Für die Finissage ist wieder ein Fest geplant. Mit der Musik werde es diesmal besser klappen, heisst es, nicht mehr diese Improvisation wie an der Vernissage. Verstünde man, wenn ich dagegen opponierte, wenn ich meine Hilflosigkeit äusserte gegenüber der Musik an der Vernissage spielenden südamerikanischen „Indios“ (auch wieder so eine Aussenseiterverbrüderung), gegenüber der Art und Weise, wie diese Musik im Festgefresse assimiliert wurde – wie weiland im Dorfe die Darbietungen des Jodlerchörlis durch die anwesenden Volksmusikfreunde ? Dass die Musik anders ist, dass man Hudigäggeler doof und südamerikanische Musik „den Wahn“ findet, weil man sich als Künstler ja zu Erhabenerem berufen fühlt, das alles macht noch lange keine kosmopolitische Gesinnung aus. Hätte man also, würde man also mein Opponieren verstehen, und wüsste ich eine Alternative ? Wie leicht man doch ins Verwalten abrutscht. Ich verstehe langsam jenen Kollegen aus Düsseldorf, der hier aufgewachsen ist und der, wenn er wieder einmal hier auftaucht, sich wie in einem Traum vorkommt, die Dinge nicht fassen kann und Tage braucht, um sich wieder zurechtzufinden.

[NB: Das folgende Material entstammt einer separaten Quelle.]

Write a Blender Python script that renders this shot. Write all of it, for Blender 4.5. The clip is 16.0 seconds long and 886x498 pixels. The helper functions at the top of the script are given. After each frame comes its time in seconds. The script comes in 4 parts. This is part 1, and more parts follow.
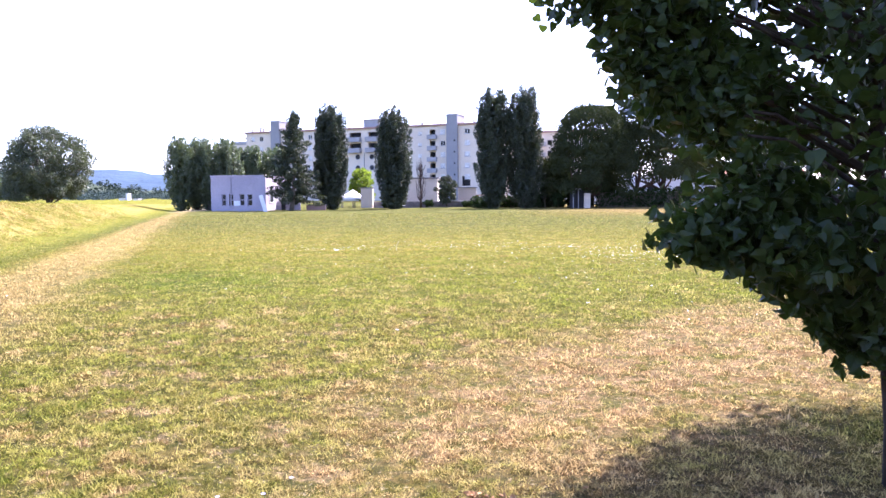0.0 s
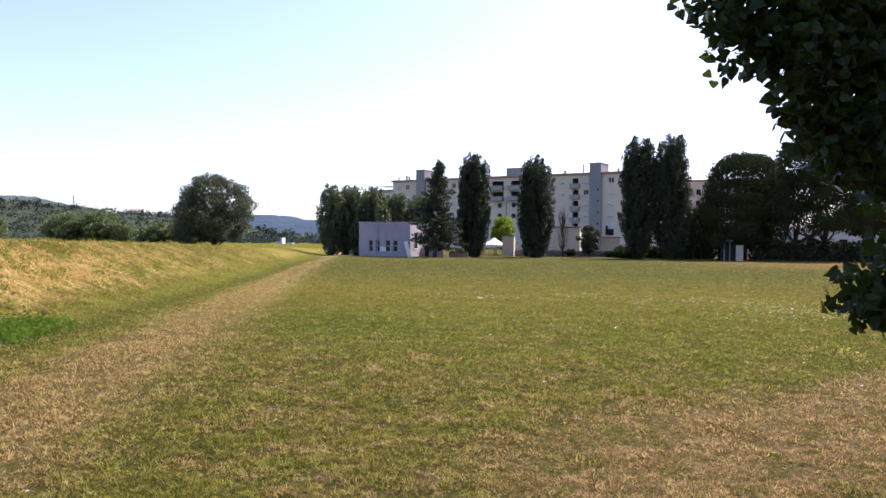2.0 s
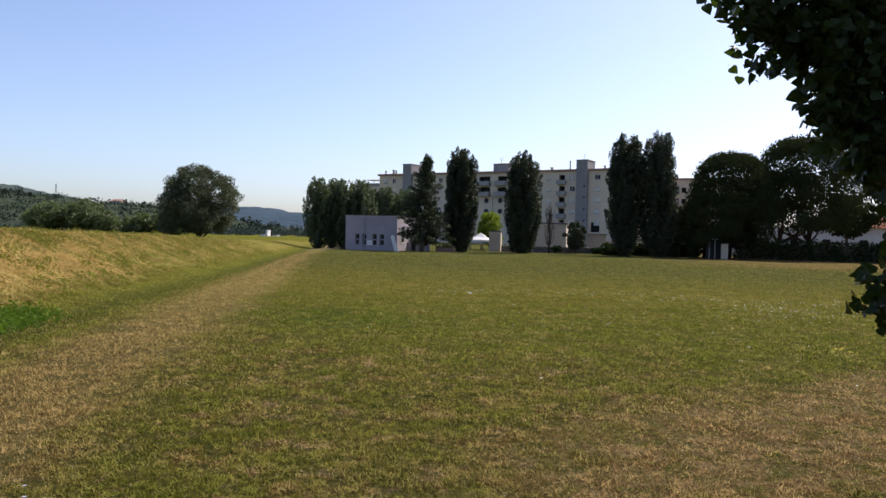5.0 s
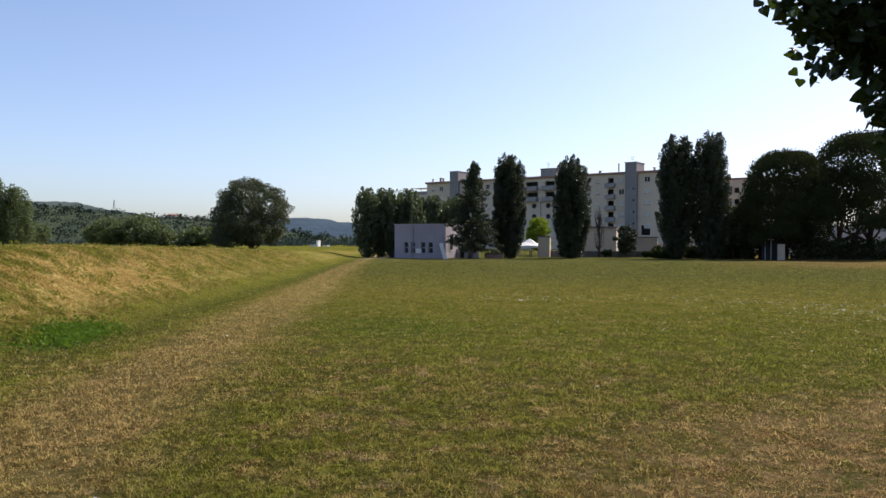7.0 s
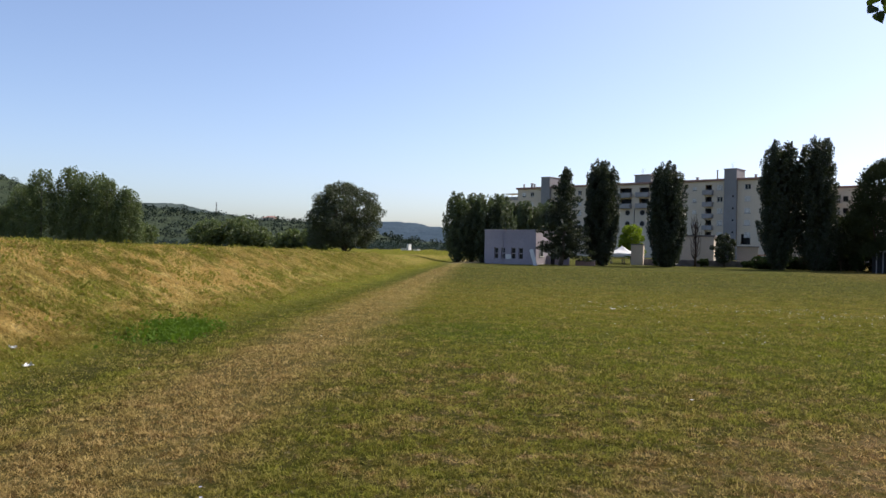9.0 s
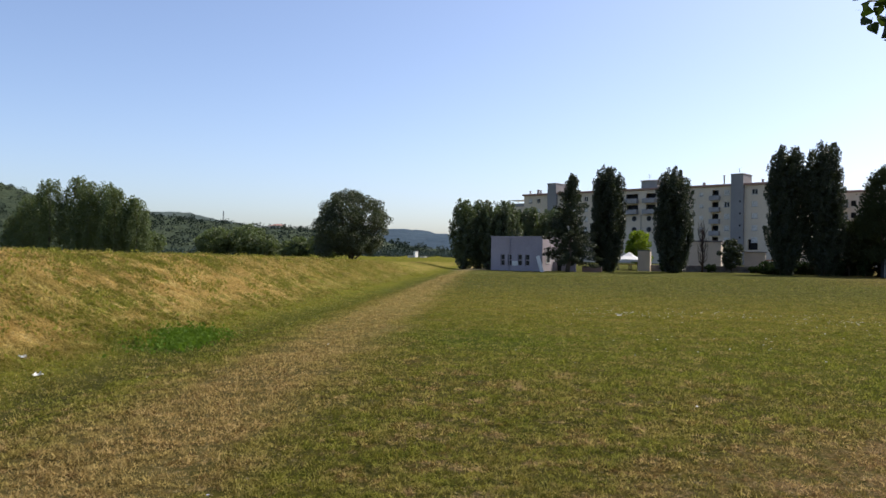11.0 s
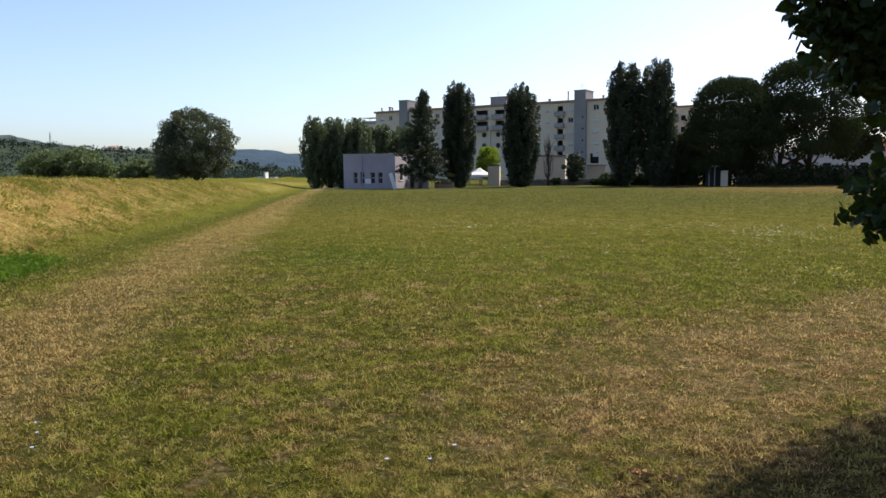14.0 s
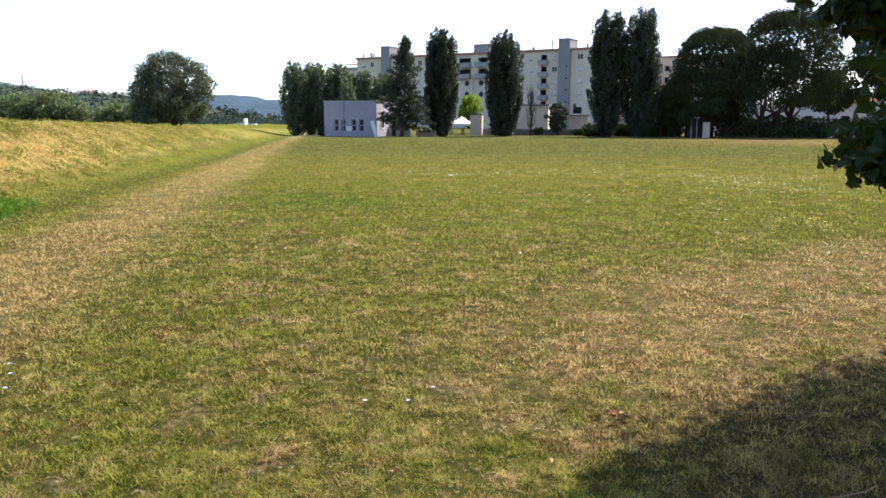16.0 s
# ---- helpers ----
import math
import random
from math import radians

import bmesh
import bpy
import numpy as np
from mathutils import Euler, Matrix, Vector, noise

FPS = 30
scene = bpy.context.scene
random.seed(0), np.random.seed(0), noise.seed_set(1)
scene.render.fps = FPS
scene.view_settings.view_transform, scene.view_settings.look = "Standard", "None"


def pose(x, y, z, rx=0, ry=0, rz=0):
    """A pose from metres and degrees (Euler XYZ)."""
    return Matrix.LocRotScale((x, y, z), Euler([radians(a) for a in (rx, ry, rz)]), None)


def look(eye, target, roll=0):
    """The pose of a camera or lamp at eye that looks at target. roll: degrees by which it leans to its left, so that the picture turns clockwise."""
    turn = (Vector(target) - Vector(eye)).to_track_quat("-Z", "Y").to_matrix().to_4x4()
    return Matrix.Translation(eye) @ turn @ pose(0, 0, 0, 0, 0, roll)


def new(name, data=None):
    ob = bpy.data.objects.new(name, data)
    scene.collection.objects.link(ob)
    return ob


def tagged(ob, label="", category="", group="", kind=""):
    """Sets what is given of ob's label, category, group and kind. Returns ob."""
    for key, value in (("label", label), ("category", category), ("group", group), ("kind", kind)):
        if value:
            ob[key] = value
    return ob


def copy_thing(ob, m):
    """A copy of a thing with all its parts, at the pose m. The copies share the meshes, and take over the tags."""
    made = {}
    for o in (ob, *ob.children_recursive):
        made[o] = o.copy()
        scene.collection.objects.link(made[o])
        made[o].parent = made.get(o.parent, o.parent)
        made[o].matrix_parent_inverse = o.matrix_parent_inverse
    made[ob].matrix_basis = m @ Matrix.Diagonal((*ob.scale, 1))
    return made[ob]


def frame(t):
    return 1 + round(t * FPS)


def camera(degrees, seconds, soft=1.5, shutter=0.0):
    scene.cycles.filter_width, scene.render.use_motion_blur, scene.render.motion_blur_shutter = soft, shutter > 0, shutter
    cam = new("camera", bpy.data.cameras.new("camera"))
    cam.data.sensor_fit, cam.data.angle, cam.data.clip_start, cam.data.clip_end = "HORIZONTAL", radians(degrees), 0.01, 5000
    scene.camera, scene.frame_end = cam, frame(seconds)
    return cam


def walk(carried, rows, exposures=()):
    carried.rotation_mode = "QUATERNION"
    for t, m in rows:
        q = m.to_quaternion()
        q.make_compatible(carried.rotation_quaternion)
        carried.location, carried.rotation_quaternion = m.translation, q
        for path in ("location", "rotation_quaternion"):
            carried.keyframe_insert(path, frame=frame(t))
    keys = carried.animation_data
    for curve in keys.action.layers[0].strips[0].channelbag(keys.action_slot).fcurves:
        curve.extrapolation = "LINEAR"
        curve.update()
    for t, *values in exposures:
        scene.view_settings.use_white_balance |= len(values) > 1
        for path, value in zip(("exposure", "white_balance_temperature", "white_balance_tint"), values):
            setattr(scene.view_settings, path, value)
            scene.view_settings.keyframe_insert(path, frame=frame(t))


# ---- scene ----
cam = camera(60.0, 16.0)
PATH = [
    (0, (-0.021, 0.017, 1.617), (-0.119, 2.01, 1.474), -0.4),
    (0.5, (-0.069, -0.002, 1.626), (-0.298, 1.98, 1.485), -1.0),
    (1, (-0.086, -0.035, 1.63), (-0.436, 1.932, 1.537), -0.6),
    (1.5, (-0.104, -0.045, 1.648), (-0.538, 1.907, 1.595), 0.0),
    (2, (-0.12, -0.049, 1.645), (-0.578, 1.898, 1.626), 0.6),
    (2.5, (-0.168, -0.05, 1.645), (-0.705, 1.877, 1.62), 0.9),
    (3, (-0.203, -0.071, 1.638), (-0.781, 1.844, 1.607), 0.9),
    (3.5, (-0.234, -0.064, 1.643), (-0.799, 1.854, 1.606), 1.9),
    (4, (-0.274, -0.011, 1.633), (-0.83, 1.91, 1.599), 1.6),
    (4.2, (-0.274, -0.011, 1.633), (-0.798, 1.919, 1.592), 1.89),
    (5.25, (-0.29, -0.012, 1.648), (-0.702, 1.945, 1.62), 1.2),
    (6.3, (-0.303, -0.013, 1.665), (-0.745, 1.938, 1.653), 0.66),
    (6.5, (-0.303, -0.013, 1.665), (-0.766, 1.933, 1.647), 1.0),
    (7, (-0.319, -0.026, 1.67), (-0.862, 1.899, 1.654), 0.1),
    (7.5, (-0.322, -0.051, 1.677), (-0.931, 1.854, 1.663), 1.0),
    (8, (-0.323, -0.064, 1.681), (-0.999, 1.818, 1.671), 2.0),
    (8.5, (-0.335, -0.041, 1.684), (-1.067, 1.82, 1.679), 0.9),
    (9, (-0.325, -0.084, 1.683), (-1.089, 1.765, 1.678), 1.1),
    (9.2, (-0.325, -0.084, 1.683), (-1.099, 1.76, 1.679), 1.71),
    (10.25, (-0.302, -0.115, 1.692), (-1.099, 1.719, 1.706), 1.2),
    (11.3, (-0.284, -0.129, 1.698), (-1.056, 1.716, 1.706), 0.62),
    (11.5, (-0.284, -0.129, 1.698), (-1.046, 1.72, 1.698), 0.6),
    (12, (-0.284, -0.109, 1.674), (-0.916, 1.788, 1.637), 0.5),
    (12.5, (-0.292, -0.087, 1.653), (-0.845, 1.833, 1.557), 0.2),
    (13, (-0.295, -0.068, 1.64), (-0.803, 1.86, 1.48), -0.5),
    (13.5, (-0.267, -0.054, 1.613), (-0.726, 1.886, 1.454), 0.0),
    (14.0, (-0.239, -0.028, 1.593), (-0.657, 1.918, 1.396), -0.5),
    (14.5, (-0.223, -0.008, 1.577), (-0.618, 1.931, 1.287), -0.4),
    (15, (-0.217, 0.009, 1.541), (-0.583, 1.947, 1.211), -0.4),
    (15.5, (-0.233, 0.031, 1.534), (-0.546, 1.973, 1.174), 0.2),
    (16, (-0.242, 0.02, 1.545), (-0.609, 1.959, 1.218), 0.2),
]
EXPOSURES = [
    (0.0, 2.4, 5800, 34), (0.5, 2.3, 5900, 33), (1.0, 1.93, 6100, 30), (1.5, 1.45, 6300, 27), (2.0, 1.01, 6450, 25), (2.5, 0.74, 6600, 22), (3.0, 0.62, 6700, 21), (3.5, 0.46, 6700, 19),
    (4.0, 0.31, 6700, 17), (7.0, 0.28, 6800, 13), (9.0, 0.26, 6800, 12), (12.0, 0.25, 6800, 11), (13.5, 0.29, 6800, 10), (14.0, 0.47, 6750, 9),
    (14.5, 0.86, 6700, 8), (15.0, 1.1, 6500, 8), (16.0, 1.29, 6450, 9),
]
walk(cam, [(t, look(eye, target, roll)) for t, eye, target, roll in PATH], EXPOSURES)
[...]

Sicher: Was in Sarnen passierte, das hätte so oder ähnlich auch in Zürich, selbst in New York ablaufen können. Aber in einer Kulturregion wie der Innerschweiz wird jedes Ereignis – aufgrund der Kleinheit des Raumes – zwangsläufig sehr öffentlich und findet auch eine zumindest quantitativ entsprechende Resonanz. Immerhin besuchten in der ersten drei Wochen nach Eröffnung weit mehr als 2000 Personen das Zuchthaus. Dies allein ist schon ein Thema, wenn so viele Leute, die zu einem grossen Teil kaum in Galerien und Museen gehen dürften, auf so etwas einlassen. Umso schwerer aber wiegen unsere Unterlassungssünden!
Die räumlich und inhaltlich hochkonzentrierte Situation des Projektes Altes Zuchthaus Sarnen wäre eine einmalige Chance gewesen, „Provinzialität“ zu überdenken und zu überwinden. Eine solche Chance ergibt sich wohl für lange lange Zeit nicht mehr. Und indem wir sie verpassten, haben wir Künstler uns selber ein Wegstück in die innere Emigration gelegt. Dafür kann niemand anders verantwortlich gemacht werden als: wir selber.